■ SHORT PROBLEM:
Pull out each line of the data that includes the word "None".

--------------------------------

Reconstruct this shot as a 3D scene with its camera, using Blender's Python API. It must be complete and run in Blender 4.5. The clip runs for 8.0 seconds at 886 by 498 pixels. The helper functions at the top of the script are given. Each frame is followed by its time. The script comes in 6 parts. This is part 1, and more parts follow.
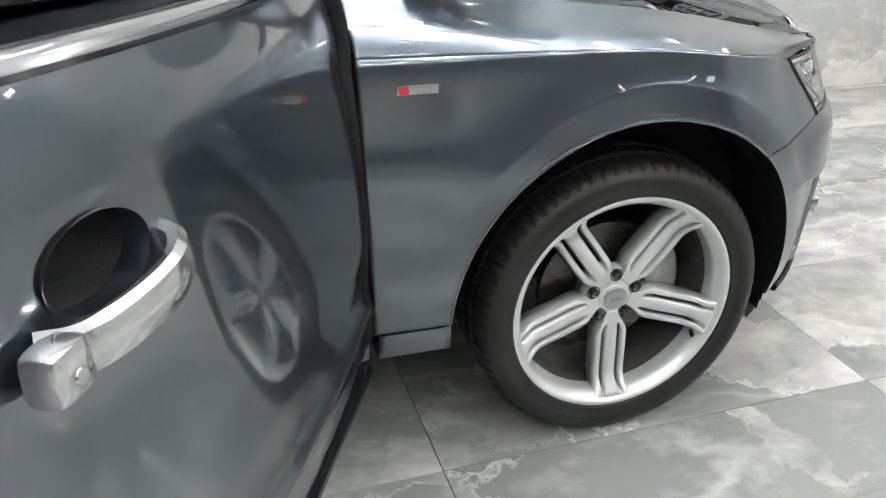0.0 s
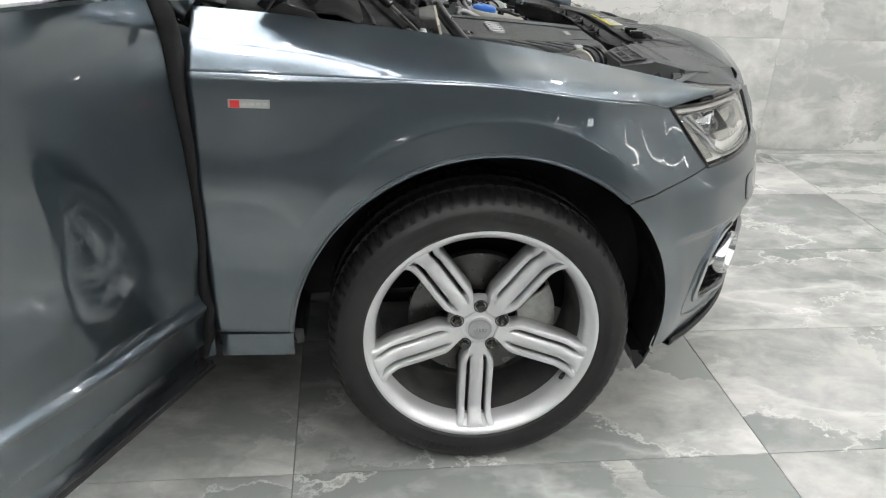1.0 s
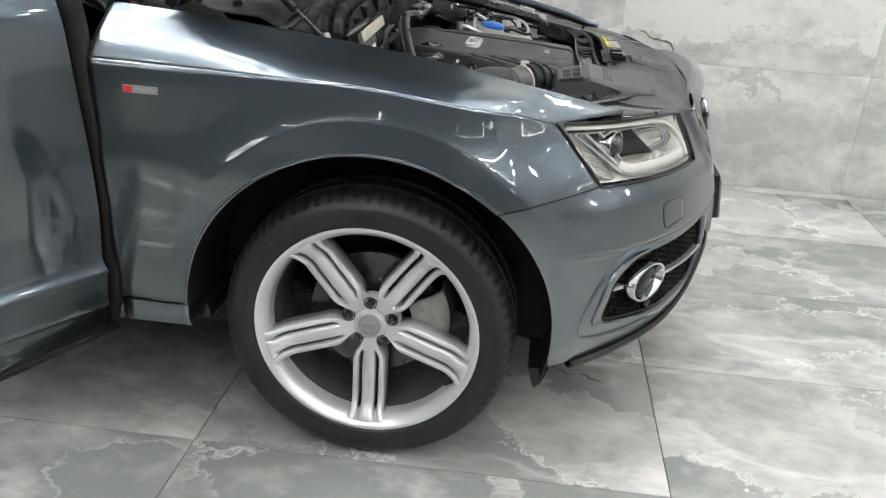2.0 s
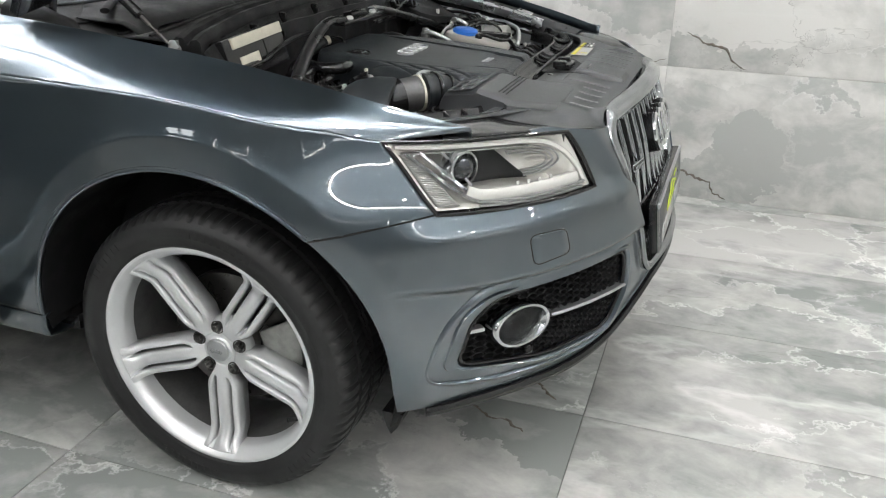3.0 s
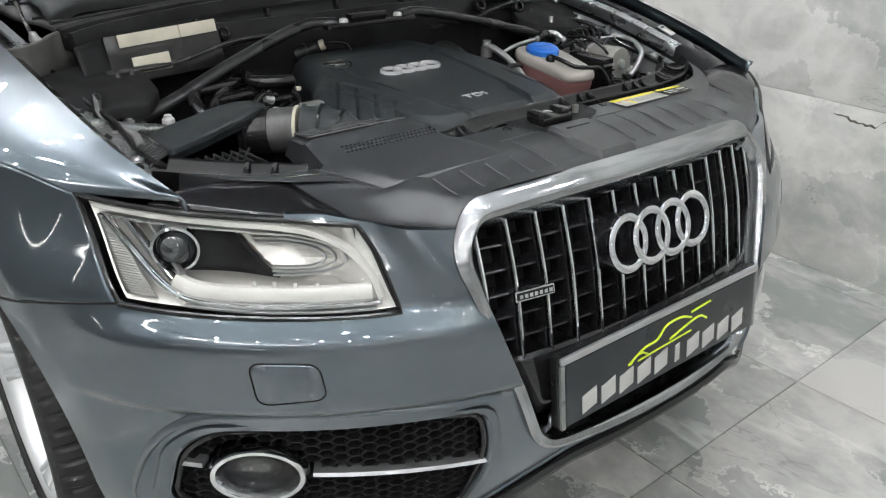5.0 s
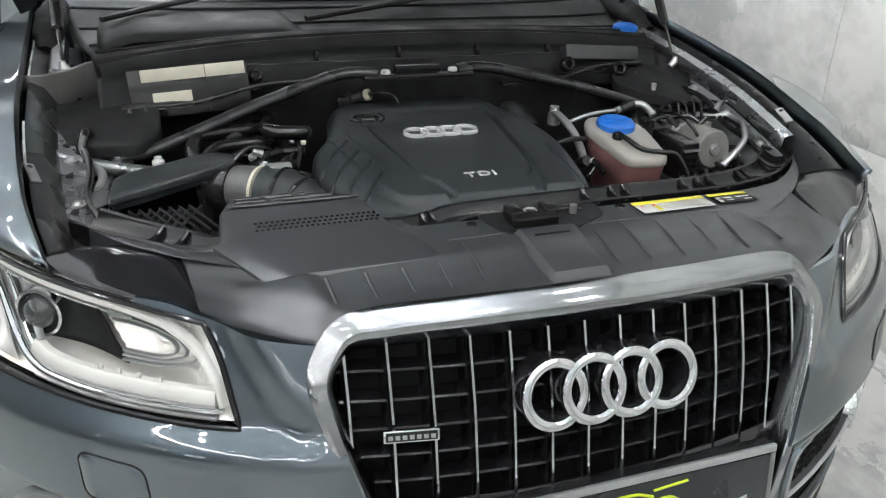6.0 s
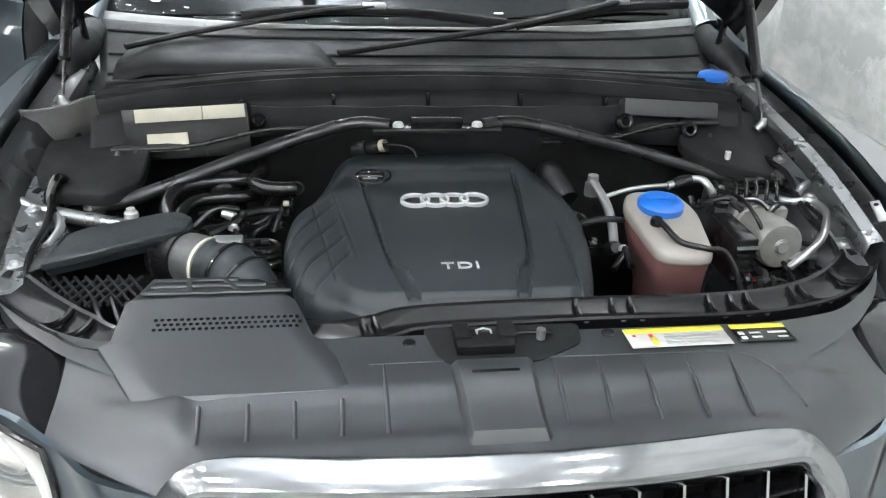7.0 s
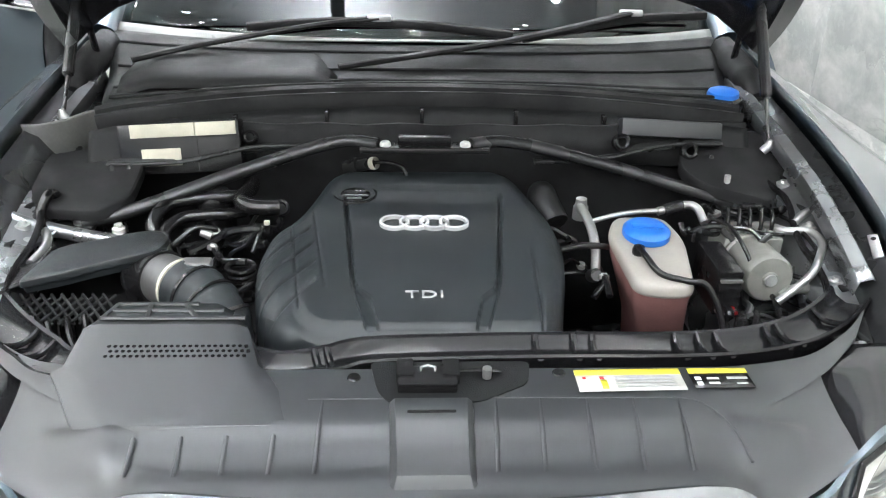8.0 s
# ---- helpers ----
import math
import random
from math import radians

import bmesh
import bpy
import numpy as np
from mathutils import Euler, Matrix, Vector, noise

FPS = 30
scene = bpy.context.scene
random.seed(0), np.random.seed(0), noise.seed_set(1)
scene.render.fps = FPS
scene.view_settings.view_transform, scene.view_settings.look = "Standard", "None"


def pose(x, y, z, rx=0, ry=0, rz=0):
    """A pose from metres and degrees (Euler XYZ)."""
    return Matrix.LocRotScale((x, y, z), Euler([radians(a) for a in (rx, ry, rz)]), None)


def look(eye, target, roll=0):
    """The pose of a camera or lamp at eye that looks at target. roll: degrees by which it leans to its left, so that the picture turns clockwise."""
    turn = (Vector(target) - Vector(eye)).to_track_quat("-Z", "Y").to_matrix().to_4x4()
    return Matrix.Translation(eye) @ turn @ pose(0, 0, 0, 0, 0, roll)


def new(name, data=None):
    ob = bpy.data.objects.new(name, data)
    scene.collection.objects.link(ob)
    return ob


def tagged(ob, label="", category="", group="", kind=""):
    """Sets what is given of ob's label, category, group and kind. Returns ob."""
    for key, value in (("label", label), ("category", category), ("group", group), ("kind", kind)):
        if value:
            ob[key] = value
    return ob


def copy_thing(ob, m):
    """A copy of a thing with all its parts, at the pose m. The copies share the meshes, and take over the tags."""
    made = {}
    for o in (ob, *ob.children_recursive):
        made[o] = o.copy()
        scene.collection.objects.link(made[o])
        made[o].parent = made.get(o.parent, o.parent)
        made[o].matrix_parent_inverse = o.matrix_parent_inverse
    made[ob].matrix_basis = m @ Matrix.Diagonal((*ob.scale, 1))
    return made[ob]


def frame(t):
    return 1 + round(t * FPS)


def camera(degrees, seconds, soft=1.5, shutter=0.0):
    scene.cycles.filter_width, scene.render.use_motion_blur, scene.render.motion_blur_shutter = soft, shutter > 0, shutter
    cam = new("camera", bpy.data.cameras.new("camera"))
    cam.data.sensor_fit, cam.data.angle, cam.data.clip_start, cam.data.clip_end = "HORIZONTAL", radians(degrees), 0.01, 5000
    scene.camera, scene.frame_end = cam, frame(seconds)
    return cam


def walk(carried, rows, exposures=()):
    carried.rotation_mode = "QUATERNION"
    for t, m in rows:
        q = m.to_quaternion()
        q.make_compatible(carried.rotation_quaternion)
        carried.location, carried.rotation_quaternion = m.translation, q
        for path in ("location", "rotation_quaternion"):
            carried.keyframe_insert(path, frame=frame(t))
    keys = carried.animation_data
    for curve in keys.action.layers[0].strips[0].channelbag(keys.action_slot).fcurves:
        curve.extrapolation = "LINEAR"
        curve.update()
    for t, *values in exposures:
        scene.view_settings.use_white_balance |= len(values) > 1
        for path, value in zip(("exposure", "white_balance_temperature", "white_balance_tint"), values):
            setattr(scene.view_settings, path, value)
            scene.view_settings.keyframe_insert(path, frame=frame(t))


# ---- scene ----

--------------------------------

■ RESULT FOR THIS EXERCISE:
scene.view_settings.view_transform, scene.view_settings.look = "Standard", "None"
    return Matrix.LocRotScale((x, y, z), Euler([radians(a) for a in (rx, ry, rz)]), None)
def new(name, data=None):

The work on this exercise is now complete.